29 September 2021

Michaelmas

From the Historic UK website:
  • Feast of Michael and All Angels.
  • As it falls near the equinox, the day is associated with the beginning of autumn and the shortening of days.
  • In England, it is one of the “quarter days”. There are traditionally four “quarter days” in a year (Lady Day (25th March), Midsummer (24th June), Michaelmas (29th September) and Christmas (25th December)). They are spaced three months apart, on religious festivals, usually close to the solstices or equinoxes. They were the four dates on which servants were hired, rents due or leases begun.
  • St Michael is one of the principal angelic warriors, protector against the dark of the night and the Archangel who fought against Satan and his evil angels. As Michaelmas is the time that the darker nights and colder days begin – the edge into winter – the celebration of Michaelmas is associated with encouraging protection during these dark months.
  • A well fattened goose, fed on the stubble from the fields after the harvest, is eaten to protect against financial need in the family for the next year; and as the saying goes:

    “Eat a goose on Michaelmas Day,
    Want not for money all the year”. 

     

    More Michaelmas Links

    The Merry Foods of Michaelmas

    Richmond Waldorf School Michaelmas Page

    Michaelmas: Prayers, Food, and Flowers

    Project Britain: Michaelmas


22 September 2021

Autumnal Equinox

"Th[e] word, autumn, goes all the way back through Medieval English and Old French, autumpne and autompne, to the Latin autumnus, which is listed as "of uncertain origin." It simply means the third season of the year, that time between summer and winter, and apparently it always has.

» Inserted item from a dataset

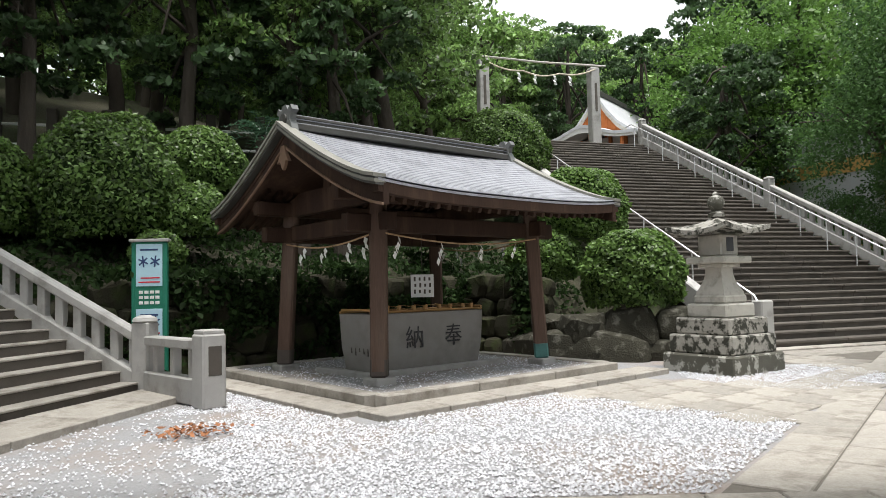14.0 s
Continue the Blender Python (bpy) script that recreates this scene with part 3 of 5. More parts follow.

But my big dictionary adds, comfortingly, "the season known in America as Fall." Fall, of course, means many things—the fall of the leaves, the fall of temperature, the fall of man perhaps. Follow that word back and you come out at Old Dutch and Old German, vallen and fallen, meaning to go down, to descend, pretty much what we mean today when we use the word as a verb. It must have come to us as a season name through the Anglo-Saxon.

"Whatever you choose to call it, it is a beautiful time of the year, a comfortable and comforting time. It brings some of the most beautiful days, with clear, blue skies and mild winds and comfortable temperatures. It is adorned with color in the woodlands. It is the end of summer, but it also is a thoroughly pleasant interval between summer and winter."